Acceleration vs velocity on a scale

I am unsure about this thought experiment: I stand on a scale with some weight in my hands. When I move the weight upwards, the scale shows a higher number for some time. This is clear to me as I accelerated the weight away from the scale and thus received acceleration into the scale. (or: momentum upwards increased, momentum downwards increased).

here's my question: at first I have to accelerate the weight (v=0 to v>0). lets say I then manage to keep the velocity constant. at this time, what does the scale show? my current conclusion: it shows the same weight as when standing still.

reasoning: when I move the weight at the same pace, I actually don't apply any more force to it than when I just hold it (i.e. same force as G). I once overcame the gravitational pull, but now that the weight is in motion, cancelling out gravitation is sufficient (the weight will stay in motion according to the first law). this is the same situation as just holding the weight. regarding conservation of momentum: the additional momentum got cancelled out by the scale/floor when acceleration occurs, thus the spike, and then it goes back to normal.

if my reasoning is correct however, this means that if I do a bench press with very different constant bar speeds, I both times apply the same forces (except at the beginning). this seems kind of counter intuitive to me, so I wanted to ask you guys.

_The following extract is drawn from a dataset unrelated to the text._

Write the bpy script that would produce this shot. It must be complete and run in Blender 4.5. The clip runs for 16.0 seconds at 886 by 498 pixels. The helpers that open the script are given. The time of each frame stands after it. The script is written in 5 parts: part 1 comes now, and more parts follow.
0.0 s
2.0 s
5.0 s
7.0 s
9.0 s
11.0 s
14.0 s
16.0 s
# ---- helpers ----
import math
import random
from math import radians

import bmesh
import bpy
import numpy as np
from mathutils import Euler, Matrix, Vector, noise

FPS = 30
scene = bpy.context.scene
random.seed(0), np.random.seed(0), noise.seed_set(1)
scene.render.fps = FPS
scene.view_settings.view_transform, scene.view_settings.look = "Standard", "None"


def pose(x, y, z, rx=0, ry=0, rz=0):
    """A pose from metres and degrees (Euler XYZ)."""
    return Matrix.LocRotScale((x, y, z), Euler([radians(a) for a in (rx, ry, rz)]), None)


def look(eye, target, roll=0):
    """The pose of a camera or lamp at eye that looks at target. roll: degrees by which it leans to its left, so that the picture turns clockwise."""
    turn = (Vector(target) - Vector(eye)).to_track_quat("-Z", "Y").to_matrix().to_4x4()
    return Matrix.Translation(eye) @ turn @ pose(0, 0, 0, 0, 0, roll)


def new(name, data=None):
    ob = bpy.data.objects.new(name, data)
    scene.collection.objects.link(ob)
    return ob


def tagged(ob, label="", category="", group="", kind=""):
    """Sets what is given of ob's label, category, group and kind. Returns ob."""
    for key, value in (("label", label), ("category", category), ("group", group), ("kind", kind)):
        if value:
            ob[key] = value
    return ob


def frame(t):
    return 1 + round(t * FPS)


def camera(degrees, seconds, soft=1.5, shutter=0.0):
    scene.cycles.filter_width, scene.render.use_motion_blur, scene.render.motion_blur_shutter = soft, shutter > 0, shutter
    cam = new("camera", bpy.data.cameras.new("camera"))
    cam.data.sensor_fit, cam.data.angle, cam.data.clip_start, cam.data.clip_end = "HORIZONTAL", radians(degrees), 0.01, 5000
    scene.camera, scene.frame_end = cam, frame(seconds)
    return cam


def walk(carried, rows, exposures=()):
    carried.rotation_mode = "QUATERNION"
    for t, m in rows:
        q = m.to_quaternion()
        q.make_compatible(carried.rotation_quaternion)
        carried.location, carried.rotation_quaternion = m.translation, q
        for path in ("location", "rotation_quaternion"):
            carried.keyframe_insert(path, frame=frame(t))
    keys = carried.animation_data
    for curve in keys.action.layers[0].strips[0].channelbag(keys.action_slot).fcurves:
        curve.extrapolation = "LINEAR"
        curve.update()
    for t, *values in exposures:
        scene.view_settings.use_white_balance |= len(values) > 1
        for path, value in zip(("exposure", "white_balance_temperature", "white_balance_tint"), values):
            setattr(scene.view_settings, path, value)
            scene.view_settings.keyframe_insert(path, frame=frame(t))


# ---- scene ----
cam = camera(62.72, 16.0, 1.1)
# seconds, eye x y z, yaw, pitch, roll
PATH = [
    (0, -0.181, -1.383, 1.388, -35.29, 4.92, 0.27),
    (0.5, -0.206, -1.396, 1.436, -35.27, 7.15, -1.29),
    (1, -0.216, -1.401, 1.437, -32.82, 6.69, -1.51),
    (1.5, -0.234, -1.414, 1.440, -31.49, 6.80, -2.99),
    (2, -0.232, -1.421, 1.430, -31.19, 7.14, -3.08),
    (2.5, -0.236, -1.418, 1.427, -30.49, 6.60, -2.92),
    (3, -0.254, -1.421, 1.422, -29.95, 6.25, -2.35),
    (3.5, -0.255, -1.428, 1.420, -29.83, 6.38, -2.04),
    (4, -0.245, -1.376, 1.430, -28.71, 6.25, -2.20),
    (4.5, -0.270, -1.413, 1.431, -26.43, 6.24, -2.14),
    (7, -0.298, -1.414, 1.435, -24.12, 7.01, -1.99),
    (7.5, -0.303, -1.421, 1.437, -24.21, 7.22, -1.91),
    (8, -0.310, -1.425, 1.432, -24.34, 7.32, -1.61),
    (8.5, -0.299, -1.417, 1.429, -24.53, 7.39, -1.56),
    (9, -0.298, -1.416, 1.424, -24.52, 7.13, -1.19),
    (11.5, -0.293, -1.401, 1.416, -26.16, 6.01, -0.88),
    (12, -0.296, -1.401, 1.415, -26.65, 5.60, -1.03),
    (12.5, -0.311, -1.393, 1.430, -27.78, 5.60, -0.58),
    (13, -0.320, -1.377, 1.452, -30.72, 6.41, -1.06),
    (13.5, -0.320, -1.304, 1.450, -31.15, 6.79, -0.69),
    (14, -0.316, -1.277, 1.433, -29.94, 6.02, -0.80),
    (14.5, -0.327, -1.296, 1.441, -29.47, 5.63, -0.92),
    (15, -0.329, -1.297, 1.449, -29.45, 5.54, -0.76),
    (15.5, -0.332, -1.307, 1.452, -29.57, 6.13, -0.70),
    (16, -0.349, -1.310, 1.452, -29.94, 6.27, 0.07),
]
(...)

here's my question: at first I have to accelerate the weight (v=0 to v>0). lets say I then manage to keep the velocity constant. at this time, what does the scale show? my current conclusion: it shows the same weight as when standing still.

Yes, that's right.

if my reasoning is correct however, this means that if I do a bench press with very different constant bar speeds, I both times apply the same forces (except at the beginning). this seems kind of counter intuitive to me, so I wanted to ask you guys.

That's also right. Force isn't the only thing that determines how hard something feels; the power (force times velocity) is also important, since that is the rate you're transferring energy to the bar.

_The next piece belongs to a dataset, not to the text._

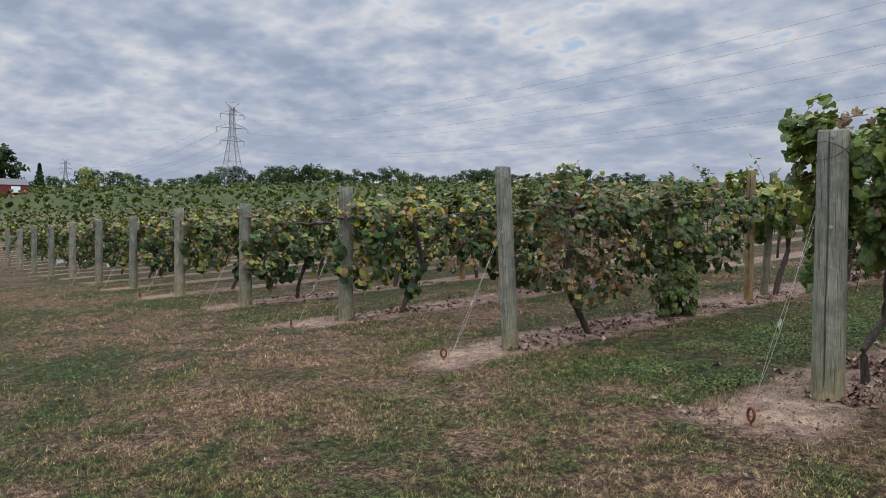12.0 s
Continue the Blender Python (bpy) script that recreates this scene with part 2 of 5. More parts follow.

There are tons of examples where this is important. For example, hanging from a bar involves exerting a fairly large force (to cancel your weight). But hanging is not as hard as doing pullups, where you have nonzero velocity. Similarly, an object can hang from a crane basically forever, but the crane has to burn fuel to lift the object even at constant speed, and it burns fuel faster the larger that speed is.

As you said, the force is the same, either with the weight at rest or going up at a constant velocity.

But lifting a weight requires work, and power (work / time): $$P = F.V$$ increases linearly with the speed.